---- Provided material

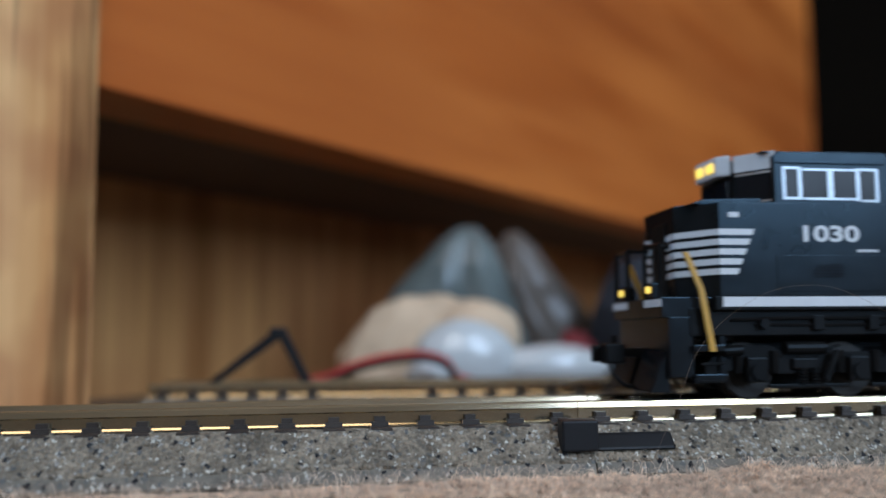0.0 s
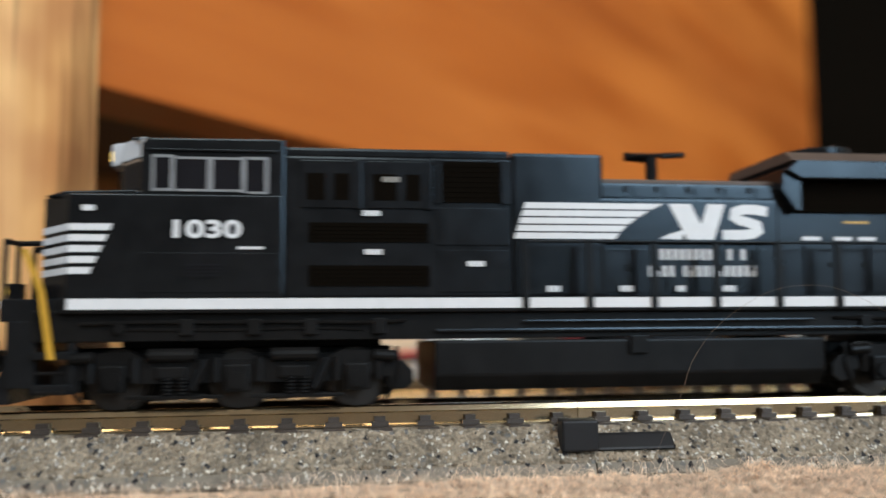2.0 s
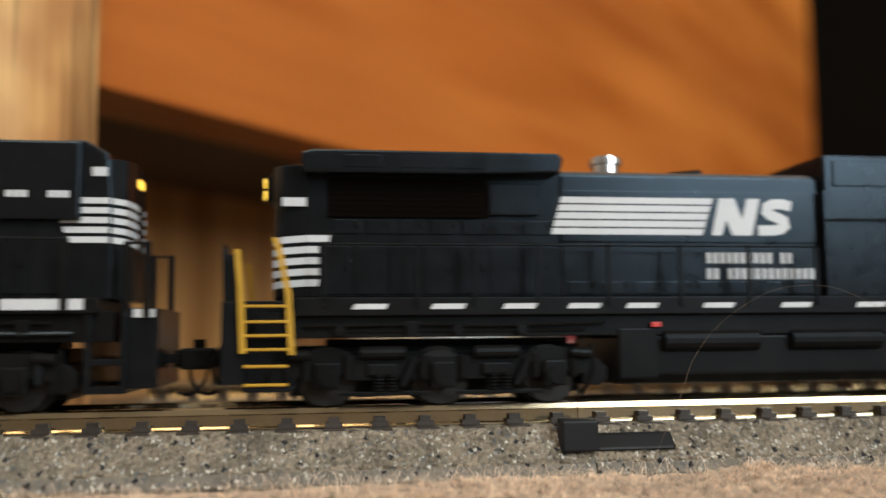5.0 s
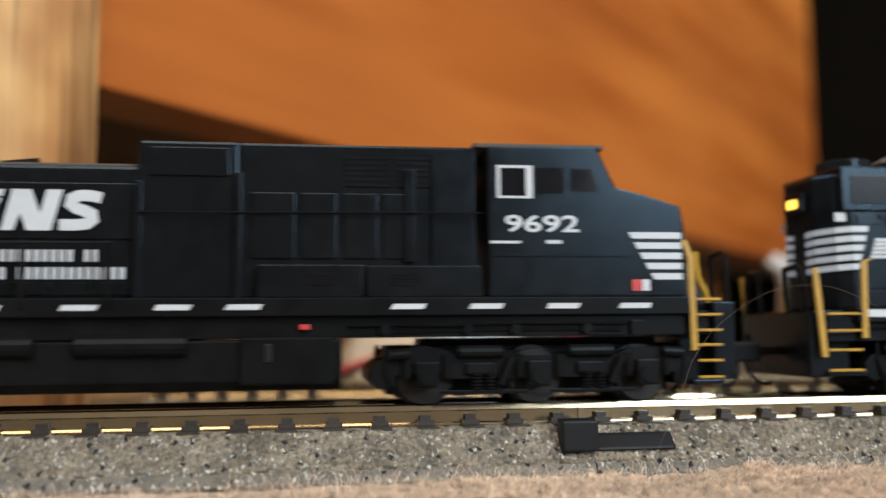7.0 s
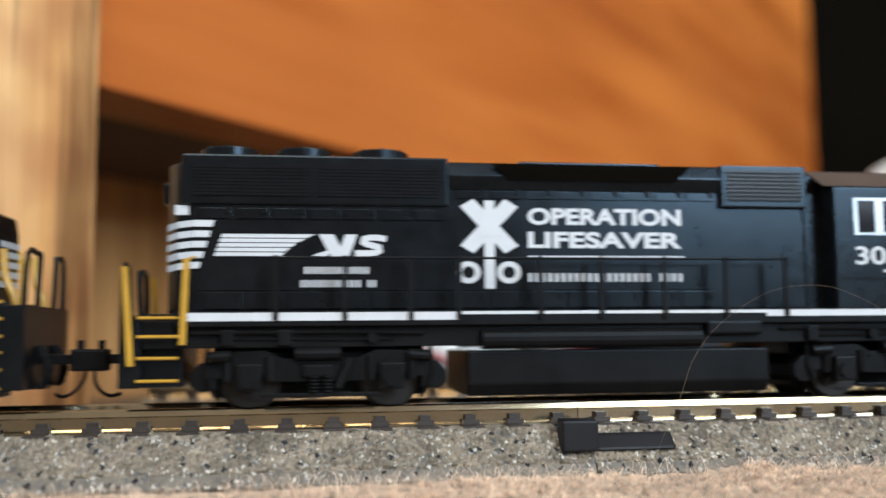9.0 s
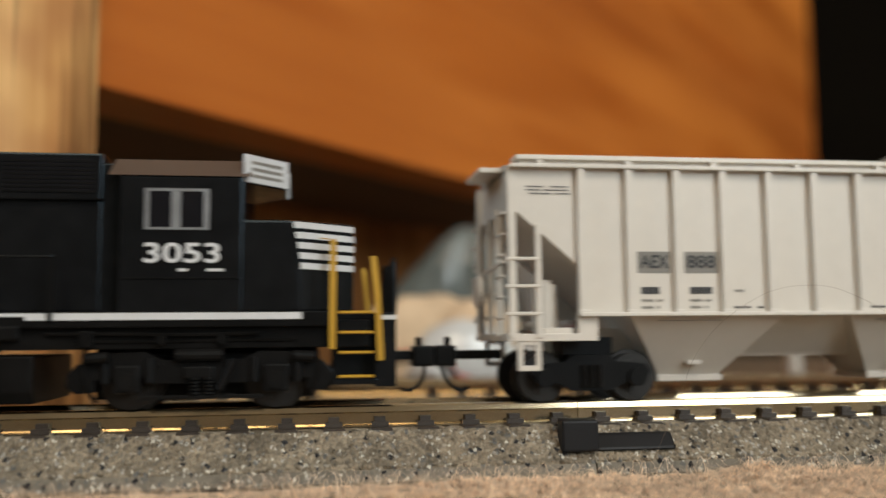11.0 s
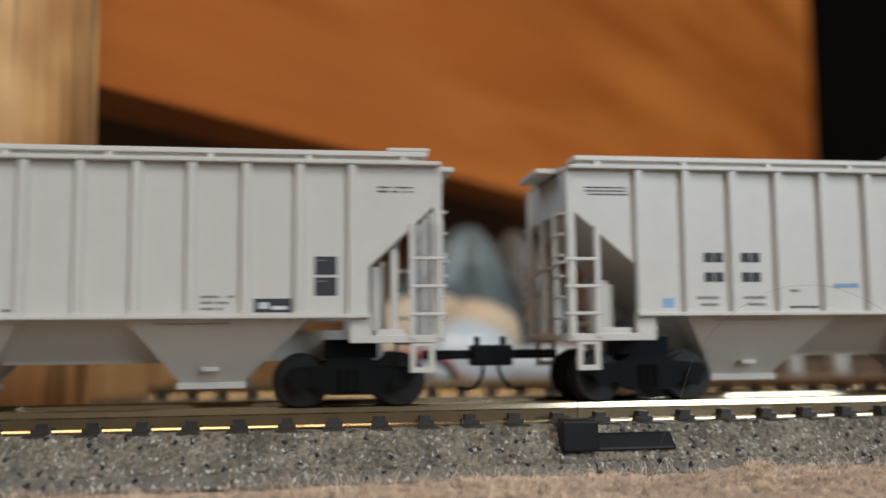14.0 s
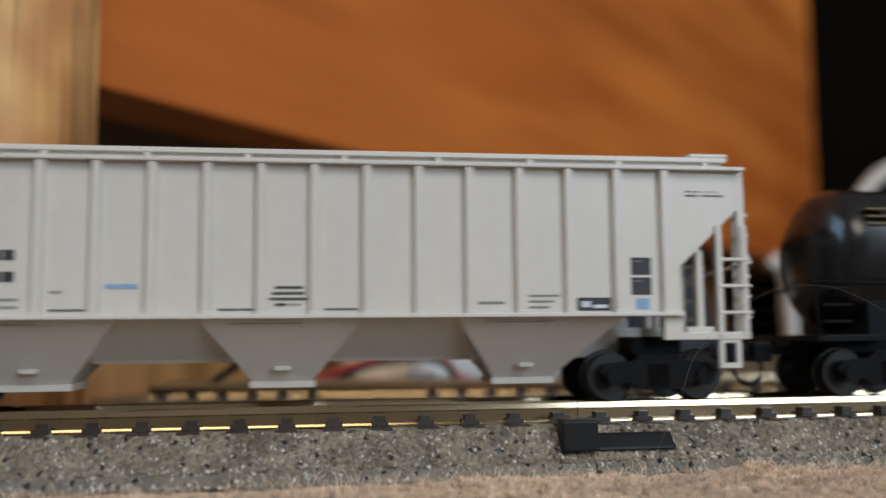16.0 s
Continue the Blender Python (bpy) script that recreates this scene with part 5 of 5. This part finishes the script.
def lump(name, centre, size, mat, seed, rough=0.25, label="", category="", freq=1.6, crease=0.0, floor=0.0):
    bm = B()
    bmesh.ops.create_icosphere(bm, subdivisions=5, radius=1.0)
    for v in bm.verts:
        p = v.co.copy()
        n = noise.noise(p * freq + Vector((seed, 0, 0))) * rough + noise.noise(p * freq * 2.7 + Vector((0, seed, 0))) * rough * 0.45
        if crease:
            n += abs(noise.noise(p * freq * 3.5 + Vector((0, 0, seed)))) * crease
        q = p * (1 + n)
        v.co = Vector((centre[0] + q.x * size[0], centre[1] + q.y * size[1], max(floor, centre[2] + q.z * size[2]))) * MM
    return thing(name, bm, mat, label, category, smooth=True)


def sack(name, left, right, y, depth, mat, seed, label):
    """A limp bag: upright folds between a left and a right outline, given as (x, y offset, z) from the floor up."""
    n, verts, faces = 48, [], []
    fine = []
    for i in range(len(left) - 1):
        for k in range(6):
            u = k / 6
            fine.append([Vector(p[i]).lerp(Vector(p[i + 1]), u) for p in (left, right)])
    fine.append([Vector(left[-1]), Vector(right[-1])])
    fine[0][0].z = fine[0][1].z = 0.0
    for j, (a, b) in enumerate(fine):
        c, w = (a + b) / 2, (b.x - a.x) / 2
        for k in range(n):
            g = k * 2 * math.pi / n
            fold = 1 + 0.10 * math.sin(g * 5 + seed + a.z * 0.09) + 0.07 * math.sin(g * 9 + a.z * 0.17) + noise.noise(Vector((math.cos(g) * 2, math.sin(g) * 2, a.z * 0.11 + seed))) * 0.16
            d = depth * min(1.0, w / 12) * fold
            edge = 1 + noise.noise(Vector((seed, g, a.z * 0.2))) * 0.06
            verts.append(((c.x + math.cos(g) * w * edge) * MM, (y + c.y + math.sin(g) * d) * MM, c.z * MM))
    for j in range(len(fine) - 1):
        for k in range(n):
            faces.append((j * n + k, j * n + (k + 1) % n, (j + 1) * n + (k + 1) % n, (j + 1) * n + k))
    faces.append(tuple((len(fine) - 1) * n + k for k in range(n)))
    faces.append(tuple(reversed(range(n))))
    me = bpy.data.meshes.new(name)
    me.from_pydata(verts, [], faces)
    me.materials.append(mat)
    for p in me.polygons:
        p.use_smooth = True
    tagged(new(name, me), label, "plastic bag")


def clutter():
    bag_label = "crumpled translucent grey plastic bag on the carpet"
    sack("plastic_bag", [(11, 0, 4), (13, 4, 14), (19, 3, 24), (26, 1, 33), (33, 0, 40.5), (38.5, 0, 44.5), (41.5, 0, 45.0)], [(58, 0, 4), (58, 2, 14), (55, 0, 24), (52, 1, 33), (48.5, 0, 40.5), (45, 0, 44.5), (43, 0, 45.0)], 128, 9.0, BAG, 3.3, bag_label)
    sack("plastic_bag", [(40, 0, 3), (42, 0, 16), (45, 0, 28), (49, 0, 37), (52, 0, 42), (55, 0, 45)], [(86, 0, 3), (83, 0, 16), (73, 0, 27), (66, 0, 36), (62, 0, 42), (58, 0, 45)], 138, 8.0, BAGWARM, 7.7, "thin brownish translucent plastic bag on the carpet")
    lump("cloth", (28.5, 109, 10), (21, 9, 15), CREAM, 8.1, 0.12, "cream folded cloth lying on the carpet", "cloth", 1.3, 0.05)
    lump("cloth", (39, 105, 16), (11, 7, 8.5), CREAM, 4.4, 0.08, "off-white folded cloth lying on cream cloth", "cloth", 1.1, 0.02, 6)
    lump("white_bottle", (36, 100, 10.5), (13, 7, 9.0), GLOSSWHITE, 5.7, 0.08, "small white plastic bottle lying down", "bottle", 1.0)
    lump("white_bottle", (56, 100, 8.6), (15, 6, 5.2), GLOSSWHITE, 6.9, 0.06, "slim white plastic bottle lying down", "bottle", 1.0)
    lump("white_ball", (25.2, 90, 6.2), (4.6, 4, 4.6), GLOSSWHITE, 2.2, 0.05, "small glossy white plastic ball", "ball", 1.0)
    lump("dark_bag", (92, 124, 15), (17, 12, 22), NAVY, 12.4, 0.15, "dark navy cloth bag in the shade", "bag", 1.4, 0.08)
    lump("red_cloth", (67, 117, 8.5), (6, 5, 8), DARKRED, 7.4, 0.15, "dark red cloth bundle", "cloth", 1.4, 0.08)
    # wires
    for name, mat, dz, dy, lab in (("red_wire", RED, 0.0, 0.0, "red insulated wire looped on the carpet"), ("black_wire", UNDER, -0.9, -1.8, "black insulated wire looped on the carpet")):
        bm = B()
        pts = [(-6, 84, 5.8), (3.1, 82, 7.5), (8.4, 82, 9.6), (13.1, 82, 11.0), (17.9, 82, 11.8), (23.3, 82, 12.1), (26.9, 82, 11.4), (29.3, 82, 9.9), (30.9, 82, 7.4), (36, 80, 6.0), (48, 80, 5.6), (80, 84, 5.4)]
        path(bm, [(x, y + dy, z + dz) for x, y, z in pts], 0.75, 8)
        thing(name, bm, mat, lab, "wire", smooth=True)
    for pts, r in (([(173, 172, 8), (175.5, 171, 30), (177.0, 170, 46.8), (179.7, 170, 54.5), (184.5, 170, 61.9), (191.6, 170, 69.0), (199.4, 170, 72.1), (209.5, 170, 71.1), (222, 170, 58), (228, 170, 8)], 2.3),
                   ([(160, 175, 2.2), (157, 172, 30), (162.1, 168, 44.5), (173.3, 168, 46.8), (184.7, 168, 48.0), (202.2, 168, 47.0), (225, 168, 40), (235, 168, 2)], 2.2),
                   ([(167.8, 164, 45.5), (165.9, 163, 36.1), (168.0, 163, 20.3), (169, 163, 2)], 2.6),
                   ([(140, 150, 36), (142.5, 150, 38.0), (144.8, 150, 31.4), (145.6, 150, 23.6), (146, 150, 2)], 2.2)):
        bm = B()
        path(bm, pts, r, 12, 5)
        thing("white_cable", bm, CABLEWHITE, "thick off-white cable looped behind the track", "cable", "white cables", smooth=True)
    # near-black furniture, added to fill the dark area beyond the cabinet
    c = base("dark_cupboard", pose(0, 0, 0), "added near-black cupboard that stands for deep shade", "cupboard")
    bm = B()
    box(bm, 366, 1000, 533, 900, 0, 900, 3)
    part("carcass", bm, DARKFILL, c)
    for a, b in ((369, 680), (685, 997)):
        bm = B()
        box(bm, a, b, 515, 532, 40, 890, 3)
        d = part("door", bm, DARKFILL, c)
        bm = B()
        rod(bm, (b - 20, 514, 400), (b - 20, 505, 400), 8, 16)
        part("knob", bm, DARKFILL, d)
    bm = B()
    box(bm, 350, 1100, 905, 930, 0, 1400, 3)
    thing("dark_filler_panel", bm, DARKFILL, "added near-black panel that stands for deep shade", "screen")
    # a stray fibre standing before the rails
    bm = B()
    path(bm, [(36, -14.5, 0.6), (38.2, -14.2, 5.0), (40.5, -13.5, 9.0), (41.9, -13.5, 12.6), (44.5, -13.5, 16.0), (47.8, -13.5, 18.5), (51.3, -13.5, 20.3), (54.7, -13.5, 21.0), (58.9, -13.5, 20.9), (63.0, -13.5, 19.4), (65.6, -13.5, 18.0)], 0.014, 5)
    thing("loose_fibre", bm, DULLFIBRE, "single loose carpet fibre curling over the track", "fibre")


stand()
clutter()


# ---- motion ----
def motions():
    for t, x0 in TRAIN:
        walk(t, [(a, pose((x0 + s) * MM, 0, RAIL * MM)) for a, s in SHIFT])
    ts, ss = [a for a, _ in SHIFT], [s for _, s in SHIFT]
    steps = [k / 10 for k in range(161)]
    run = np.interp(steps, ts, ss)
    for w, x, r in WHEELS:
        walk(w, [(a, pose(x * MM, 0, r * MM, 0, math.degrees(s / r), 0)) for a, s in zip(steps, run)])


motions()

--------

What the task requires - Find every line of the data that holds the string "part", then say how many there are and nothing else.

Solution for this problem - 4